Speaker's Bio: Bernie Carlson is the Joseph L. Vaughan Professor of Humanities and Chair of the Department of Engineering and Society at the University of Virginia and a lecturer in the TechInnovate program at the National University of Ireland Galway. He has written widely on invention and innovation as well as on the role of technology in the rise and fall of civilizations. His books include Innovation as a Social Process: Elihu Thomson and the Rise of General Electric, 1870-1900 (Cambridge University Press, 1991) and Technology in World History, 7 volumes (Oxford University Press, 2005). His most recent book, Tesla: Inventor of the Electrical Age. (Princeton University Press, 2013) has been translated into nine languages. In addition to his books, Bernie has filmed 36 lectures on "Understanding the Inventions that Changed the World" for The Great Courses.
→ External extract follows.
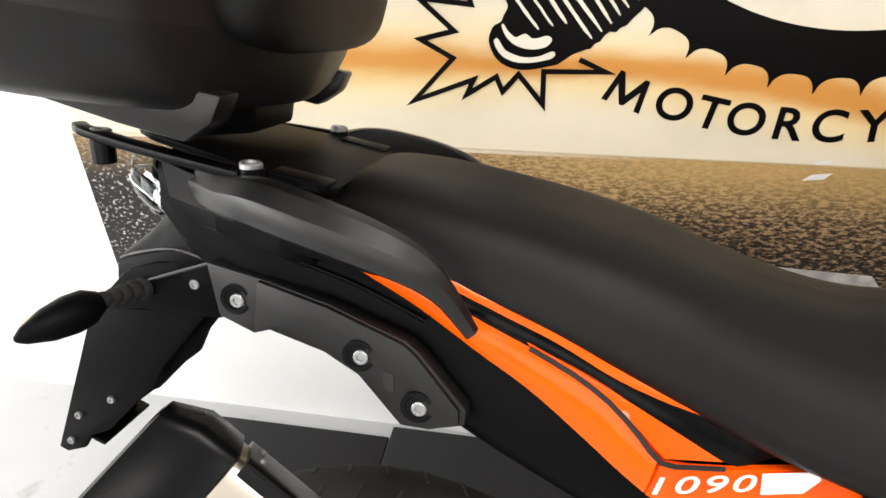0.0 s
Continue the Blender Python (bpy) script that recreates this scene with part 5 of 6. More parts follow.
for k in range(5):
    bpart("holder_rib", box(0.045, 0.096, 0.005, (-0.590 - 0.020 * k, 0, 0.960 - 0.042 * k), (0, 24, 0), bevel=0.001), M_SATIN, holder)
for u, w in ((-0.672, 0.83), (-0.69, 0.79), (-0.62, 0.86)):
    bpart("holder_screw", screw((u, -0.058, w), (0, -1, 0), 0.005, 0.003), M_STEEL, holder)

# black sheets on the tail sides that paint the shade of a deep recess
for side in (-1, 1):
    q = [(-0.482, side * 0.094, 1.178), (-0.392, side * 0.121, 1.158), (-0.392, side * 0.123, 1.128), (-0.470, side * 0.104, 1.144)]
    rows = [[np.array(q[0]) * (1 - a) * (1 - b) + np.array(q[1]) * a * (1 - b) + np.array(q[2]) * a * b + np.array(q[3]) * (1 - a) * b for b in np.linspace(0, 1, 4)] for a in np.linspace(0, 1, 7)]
    bpart("recess_shade", sheet(rows, 0.004, flip=side > 0), M_GROOVE, tail, "black sheet in place of a deep shaded recess")

# luggage rack
rack = bpart("luggage_rack", prism([(-0.565, -0.070), (-0.54, -0.085), (-0.44, -0.105), (-0.36, -0.130), (-0.33, -0.10), (-0.33, 0.10), (-0.36, 0.130), (-0.44, 0.105), (-0.54, 0.085), (-0.565, 0.070)], 0.010, pose(0, 0, 1.093, 0, 11.5, 0) @ pose(0.03, 0, 0), 0.004), M_MATTE, label="black plate luggage rack")
for side in (-1, 1):
    bpart("rack_arm", tube([(-0.585, side * 0.080, 1.206), (-0.56, side * 0.096, 1.203), (-0.487, side * 0.110, 1.191), (-0.38, side * 0.126, 1.176)], 0.008, flat=0.7, sq=0.5), M_SATIN, rack)
    for u, v in ((-0.372, 0.122), (-0.55, 0.094)):
        w = 1.182 - (u + 0.372) * 0.11
        bpart("rack_spacer", cyl((u, side * v, w - 0.03), (u, side * v, w), 0.012), M_SATIN, rack)
        bpart("rack_bolt", screw((u, side * v, w + 0.002), (0.1, 0, 1), 0.011, 0.004), M_STEEL, rack)
    bpart("rack_tab", box(0.06, 0.03, 0.01, (-0.33, side * 0.10, 1.168), (0, 11, 0), bevel=0.003), M_MATTE, rack)


# ---- top case ----
CASE = BIKE @ pose(-0.59, 0, 1.27, 0, 10, 0)
tcase = thing("top_case", "dark grey top case with an orange lid cover", "top case", CASE)
CA, CL, CV = 0.062, 0.302, 0.335


def nose(a):
    """Flattens the front, where the back rest sits."""
    return a if a < 0.19 else 0.19 + (a - 0.19) * 0.37


def case_scale(h):
    return float(np.interp(h, [-0.002, 0.0, 0.012, 0.04, 0.075, 0.11, 0.172, 0.18, 0.20], [0.62, 0.715, 0.795, 0.870, 0.935, 0.975, 1.0, 1.0, 1.0]))


def case_point(th, h, off=0.0):
    """A point of the case's side, th round it from the front."""
    c, s = math.cos(th), math.sin(th)
    e = 2 / (1.5 if c > 0 else 1.85)
    k = case_scale(h)
    a = CA + (CL * k + off) * math.copysign(abs(c) ** e, c)
    a = nose(a)
    v = (CV * k + off) * math.copysign(abs(s) ** e, s)
    # the rear floor sweeps up
    lift = max(0.0, -a - 0.12) * 0.20 * max(0.0, 1 - h / 0.09)
    return (a, v, h + lift - 0.018 * a * min(1.0, h / 0.18))


def lid_height(a, r):
    top = float(np.interp(a, [-0.24, -0.160, -0.098, -0.035, 0.027, 0.089, 0.152, 0.30], [0.217, 0.232, 0.246, 0.254, 0.259, 0.262, 0.253, 0.225]))
    base = 0.180 - 0.018 * a
    return base + (top - base) * float(np.interp(r, [0.82, 0.85, 0.88, 0.91, 0.94, 0.97, 0.99, 1.0], [1.0, 0.985, 0.92, 0.78, 0.58, 0.32, 0.12, 0.0]))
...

He is a regular contributor to Forbes.com, writing on innovation and the modern economy. Bernie has been the recipient of the IEEE History Fellowship and winner of both the SHOT-IEEE History Prize and the Middleton Award in Electrical History. With the IEEE, he has served on the advisory board of Spectrum and chaired the History Committee. Bernie studied history and physics as an undergraduate at Holy Cross College, earned his Ph.D. in the history and sociology of science at the University of Pennsylvania, and did his postdoctoral work at the Harvard Business School.